En 1845, Anne Bergunion perdit son père et elle se sentit reprise par les idées monastiques qui l’avaient assaillie au temps de sa jeunesse ; elle confia son ouvroir à une femme sûre et entra au Sacré-Cœur. Elle ne semble pas y avoir rencontré ce qu’elle cherchait ; au lieu du repos intérieur qu’elle espérait, elle n’y trouva que le trouble et une sorte de regret inconscient de sa vie active. Sa santé s’affaiblissait de plus en plus ; malgré des dispenses souvent renouvelées, et qui touchaient même les abstinences du vendredi saint, elle souffrait ; se reconnaissant impropre au mode d’existence qu’elle avait recherchée, elle céda aux observations de ses frères, abandonna la maison cloîtrée et reprit la direction de son ouvroir.

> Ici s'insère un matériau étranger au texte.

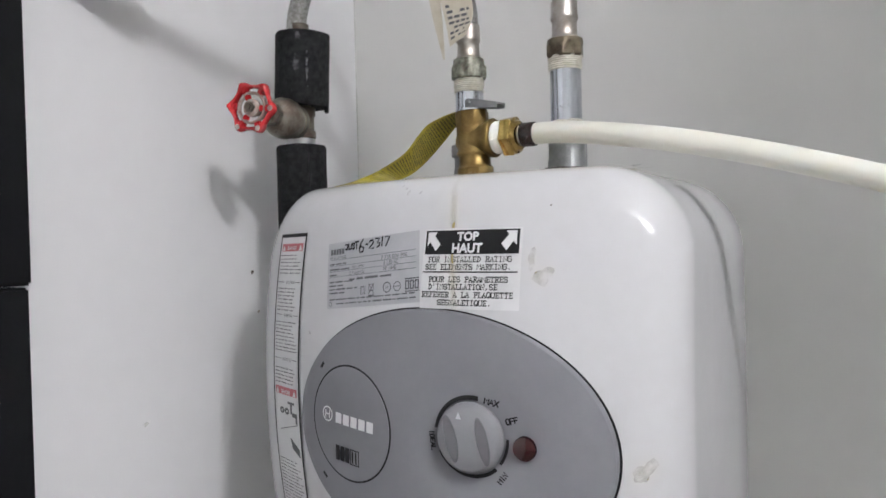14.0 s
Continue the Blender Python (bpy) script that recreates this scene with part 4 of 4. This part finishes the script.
for place, r, sq, m_, lab in (
        (on_top(0.112, 0.096, -18), 0.0160, 0.42, WATER_MARK, "yellowed water mark"), (on_top(0.090, 0.112, -30), 0.0130, 0.5, WATER_MARK, "yellowed water mark"),
        (on_top(0.062, 0.155, 10), 0.0150, 0.5, WATER_MARK, "yellowed water mark"), (on_top(0.134, 0.062, -55), 0.0090, 0.32, DIRT, "grey smear"),
        (on_top(-0.045, 0.093, 40), 0.0140, 0.4, WATER_MARK, "yellowed water mark"), (on_top(-0.046, 0.128, 20), 0.0170, 0.6, DUST, "brown dust patch"), (on_top(-0.040, 0.082, 30), 0.0110, 0.5, DUST, "brown dust patch"), (on_top(-0.030, 0.066, 40), 0.0120, 0.2, DIRT, "dirty scratch"),
        (on_top(-0.100, 0.190, 5), 0.0300, 0.35, DUST, "brown dust patch"), (on_top(-0.060, 0.176, 0), 0.0300, 0.4, DUST, "brown dust patch"), (on_top(0.010, 0.150, 0), 0.0280, 0.22, DUST, "brown dust patch"),
        (on_top(0.041, 0.152, 0), 0.0230, 0.30, DUST, "brown dust patch"),
        (on_front(0.0800, 1.3110, 80), 0.0066, 0.4, DIRT, "beige splash"), (on_front(0.0880, 1.2995, 0), 0.0072, 0.7, DIRT, "beige splash"), (on_front(0.1500, 1.1800, 60), 0.0080, 0.6, DIRT, "beige splash"),
        (on_front(-0.0320, 1.3655, 0), 0.0010, 0.9, GRIME, "dark speck"), (on_front(-0.0235, 1.3585, 0), 0.0010, 1.2, GRIME, "dark speck"), (on_front(-0.0270, 1.3630, 0), 0.0010, 1.0, GRIME, "dark speck"), (on_front(0.0905, 1.3455, 60), 0.0006, 0.8, SPECK, "dark speck"),
        (on_top(-0.052, 0.066, 25), 0.0080, 0.25, DIRT, "dirty scratch"), (on_top(0.135, 0.088, -20), 0.0060, 0.3, DIRT, "grey smear"), (on_top(-0.020, 0.078, 10), 0.0100, 0.35, WATER_MARK, "yellowed water mark"), (on_front(-0.0230, 1.3605, 10), 0.0010, 1.3, GRIME, "dark speck"), (on_front(-0.0290, 1.3640, 10), 0.0009, 0.6, GRIME, "dark speck"), (on_front(-0.0120, 1.3590, 10), 0.0016, 0.5, GRIME, "faint smear"),
        (on_front(-0.1165, 1.2520, 0), 0.0014, 1.0, DIRT, "dark speck")):
    part("stain" if m_ is not SPECK else "speck", blob(place, r, rs, sq), m_, heater, lab)
part("crumb", lathe([(0.0012, 0), (0.0015, 0.0006), (0.0008, 0.0014), (0.0002, 0.0015)], pose(0.0710, 0.1930, TOP), 9), RUST, heater, "dark crumb of rust")

wall_marks = random.Random(31)
for y, z, r in ((0.196, 1.2910, 0.0022), (0.0394, 1.1530, 0.0025), (0.205, 1.2450, 0.0016)):
    tagged(part("wall_mark", blob(lambda u, v, y=y, z=z: (XL + 0.0006, y + u, z + v), r, wall_marks), SPECK if r == 0.0022 else DIRT), "small dark chip in the wall's paint", "mark")

# card tag hanging from the cold hose
card = thing("card_tag", (-0.0700, 0.2060, 1.548), "cream card tag with dark print, tied to the braided hose", "tag")
CP = [(-0.092, 0.2000, 1.600), (-0.086, 0.1985, 1.570), (-0.078, 0.1975, 1.540), (-0.074, 0.1985, 1.514)]
CQ = [(-0.058, 0.2000, 1.600), (-0.052, 0.1985, 1.570), (-0.048, 0.1975, 1.542), (-0.056, 0.1985, 1.524)]
part("card", ribbon(CP, CQ, 0.0005, 6, 4), CARD, card)


def card_print():
    a, b = spline(CP, 10), spline(CQ, 10)
    verts, faces, rnd = [], [], random.Random(2)
    for i in range(3, len(a) - 2, 2):
        v = 0.12
        while v < 0.8:
            e = v + rnd.uniform(0.05, 0.22)
            if rnd.random() < 0.75:
                k = len(verts)
                verts += [q + Vector((0, -0.0010, 0)) for q in (a[i].lerp(b[i], v), a[i].lerp(b[i], e), a[i + 1].lerp(b[i + 1], e), a[i + 1].lerp(b[i + 1], v))]
                faces.append((k, k + 1, k + 2, k + 3))
            v = e + 0.05
    return mesh_of(verts, faces)


part("card_print", card_print(), INK_GREY, card, "dark print bars")
part("sleeve", ribbon([(-0.104, 0.2030, 1.600), (-0.095, 0.2010, 1.552), (-0.0835, 0.2020, 1.503)], [(-0.091, 0.2030, 1.600), (-0.084, 0.2010, 1.552), (-0.0815, 0.2020, 1.503)], 0.0003, 8, 2), CARD, card, "thin clear plastic sleeve edge")
stub = thing("card_tag", (0.046, 0.174, 1.545), "brownish curled card tag on the braided hose", "tag")
part("card", ribbon([(0.022, 0.1770, 1.600), (0.029, 0.1745, 1.570), (0.0345, 0.1760, 1.5475)], [(0.046, 0.1700, 1.600), (0.060, 0.1715, 1.566), (0.0640, 0.1745, 1.5535)], 0.0005, 8, 4), BROWN_CARD, stub)
tagged(part("corner_caulk", box(XL, XL + 0.0015, YB - 0.0015, YB, ZF, ZC, 0.0), CAULK, smooth=False), "thin caulked joint in the corner", "trim", kind="structure")
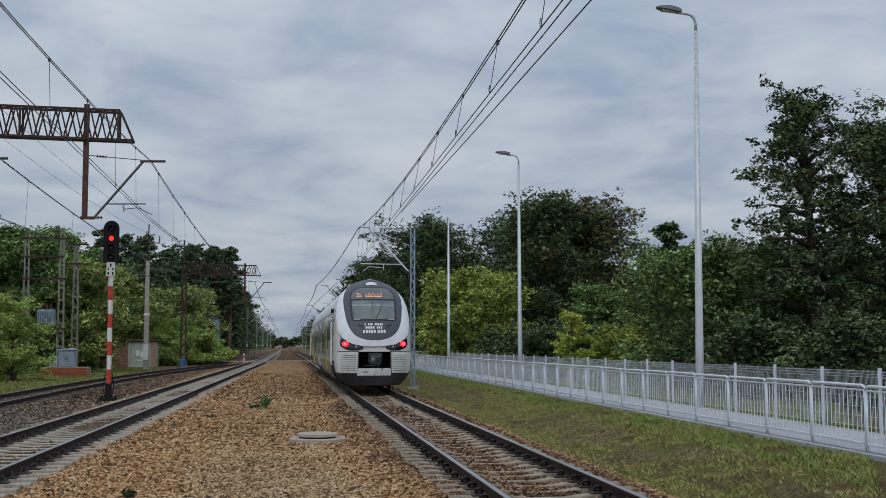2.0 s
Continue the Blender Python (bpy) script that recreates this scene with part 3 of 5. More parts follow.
for x, y, a in ((-8.0, 166, 20), (-8.9, 171, 90), (-10.0, 166, 150), (-11.2, 170, 210), (-12.6, 164, 260), (-13.9, 169, 310), (-9.4, 178, 40), (-10.8, 182, 120), (-12.0, 177, 190)):
    copy_thing(pine_a, shift(x, y, a))


def wood_mass(name, label, seed, rows, mat, leaf):
    """Far woods: many clumps of foliage along a strip, one object."""
    rng = np.random.default_rng(seed)
    pts, rad = [], []
    for x0, x1, y0, y1, h, n in rows:
        for _ in range(n):
            x, y = rng.uniform(x0, x1), rng.uniform(y0, y1)
            top = h * (0.75 + 0.35 * noise.noise((x * 0.13, y * 0.05, seed)) + 0.12 * rng.random())
            pts.append((x, y, top * rng.random() ** 0.6))
            rad.append(rng.uniform(0.9, 1.9))
    ob = part(name, leaf_mesh(name, leaves_into(rng, pts, rad, 22, leaf), mat), None)
    return tagged(ob, label, "woods", kind="stuff")


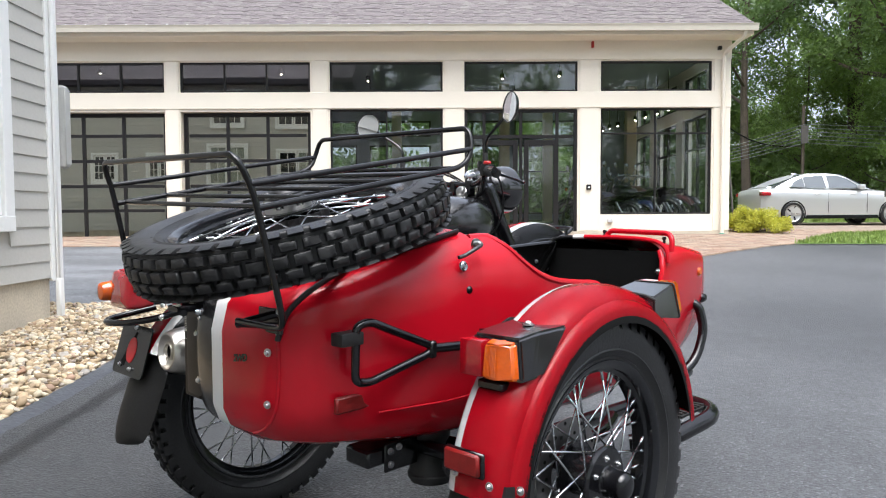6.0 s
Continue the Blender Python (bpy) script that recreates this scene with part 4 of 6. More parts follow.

Sans qu’elle s’en doutât, elle venait de mettre le pied sur la voie où son activité, sa charité et sa foi allaient pouvoir s’exercer en toute plénitude. Elle demeurait alors dans la rue des Postes, qui est aujourd’hui la rue Lhomond ; son appartement, assez ample, était en quelque sorte une salle d’asile où elle façonnait les jeunes filles à la vie laborieuse, œuvre méritoire où elle me paraît avoir été encouragée et patronnée par le docteur Ratier, qui était un homme de bien dans la haute acception du terme. Médecin du collège Rollin et du bureau de bienfaisance du XIIe arrondissement, l’un des plus pauvres de Paris[1], il s’était pris de compassion pour les aveugles et réunissait chaque jour chez lui, dans son petit appartement de la rue de l’Ecole-Polytechnique, huit garçonnets et quatre fillettes privés de la vue, auxquels il donnait quelques élémens d’instruction ; il cherchait à leur occuper l’esprit et les mains. Il avait ainsi créé une sorte d’asile dont il supportait les charges et qu’il alimentait de toute manière. Les enfans trop jeunes ou d’intelligence trop obtuse pour être admis à l’Institut des jeunes aveugles étaient certains de trouver un refuge auprès de lui et d’être accueillis avec une paternité prévoyante qui ne se démentit jamais. Est-ce lui qui le premier engagea Anne Bergunion à recevoir des jeunes filles aveugles dans son atelier de lingerie ? est-ce Anne, — Annette, comme on la nommait

  1. Le XIIe arrondissement comprenait alors les quartiers St-Jacques, St-Marcel, du Jardin du roi et de l’Observatoire.